Dataset extract:
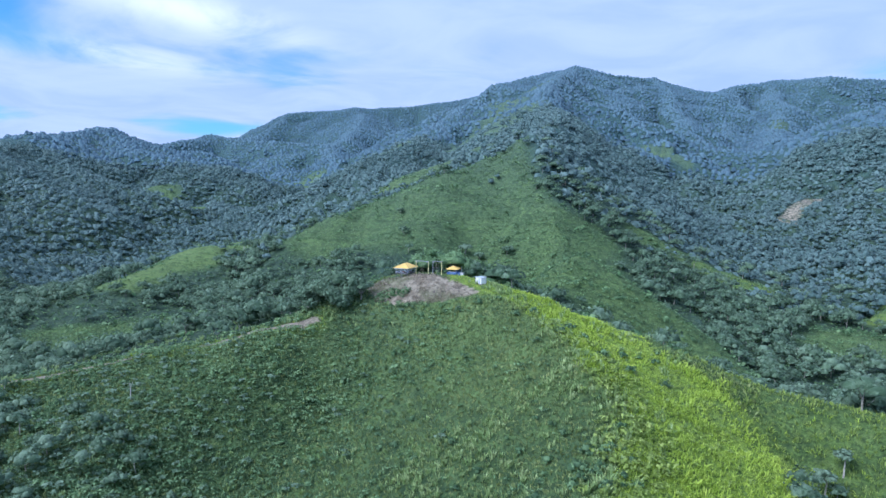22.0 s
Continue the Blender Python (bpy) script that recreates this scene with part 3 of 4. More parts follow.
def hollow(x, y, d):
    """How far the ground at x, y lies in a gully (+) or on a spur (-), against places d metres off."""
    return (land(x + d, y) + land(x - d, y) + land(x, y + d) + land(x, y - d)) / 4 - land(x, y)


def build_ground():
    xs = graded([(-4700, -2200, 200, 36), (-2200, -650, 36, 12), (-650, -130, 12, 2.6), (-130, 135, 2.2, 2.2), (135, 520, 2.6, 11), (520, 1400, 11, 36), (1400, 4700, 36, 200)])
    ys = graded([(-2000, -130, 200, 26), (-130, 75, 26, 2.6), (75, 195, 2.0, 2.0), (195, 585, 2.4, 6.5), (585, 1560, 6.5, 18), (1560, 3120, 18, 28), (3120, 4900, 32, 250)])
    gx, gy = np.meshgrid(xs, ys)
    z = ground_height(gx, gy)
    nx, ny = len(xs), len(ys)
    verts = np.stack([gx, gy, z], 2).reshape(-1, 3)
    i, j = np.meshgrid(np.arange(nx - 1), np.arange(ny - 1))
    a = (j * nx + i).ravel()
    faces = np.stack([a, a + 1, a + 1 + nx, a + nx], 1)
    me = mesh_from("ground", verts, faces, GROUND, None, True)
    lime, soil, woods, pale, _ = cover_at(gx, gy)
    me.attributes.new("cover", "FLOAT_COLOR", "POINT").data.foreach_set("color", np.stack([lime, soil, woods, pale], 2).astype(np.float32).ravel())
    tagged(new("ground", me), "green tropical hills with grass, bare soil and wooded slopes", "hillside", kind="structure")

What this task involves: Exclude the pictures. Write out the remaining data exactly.

Exercise output:
22.0 s
Continue the Blender Python (bpy) script that recreates this scene with part 3 of 4. More parts follow.
def hollow(x, y, d):
    """How far the ground at x, y lies in a gully (+) or on a spur (-), against places d metres off."""
    return (land(x + d, y) + land(x - d, y) + land(x, y + d) + land(x, y - d)) / 4 - land(x, y)


def build_ground():
    xs = graded([(-4700, -2200, 200, 36), (-2200, -650, 36, 12), (-650, -130, 12, 2.6), (-130, 135, 2.2, 2.2), (135, 520, 2.6, 11), (520, 1400, 11, 36), (1400, 4700, 36, 200)])
    ys = graded([(-2000, -130, 200, 26), (-130, 75, 26, 2.6), (75, 195, 2.0, 2.0), (195, 585, 2.4, 6.5), (585, 1560, 6.5, 18), (1560, 3120, 18, 28), (3120, 4900, 32, 250)])
    gx, gy = np.meshgrid(xs, ys)
    z = ground_height(gx, gy)
    nx, ny = len(xs), len(ys)
    verts = np.stack([gx, gy, z], 2).reshape(-1, 3)
    i, j = np.meshgrid(np.arange(nx - 1), np.arange(ny - 1))
    a = (j * nx + i).ravel()
    faces = np.stack([a, a + 1, a + 1 + nx, a + nx], 1)
    me = mesh_from("ground", verts, faces, GROUND, None, True)
    lime, soil, woods, pale, _ = cover_at(gx, gy)
    me.attributes.new("cover", "FLOAT_COLOR", "POINT").data.foreach_set("color", np.stack([lime, soil, woods, pale], 2).astype(np.float32).ravel())
    tagged(new("ground", me), "green tropical hills with grass, bare soil and wooded slopes", "hillside", kind="structure")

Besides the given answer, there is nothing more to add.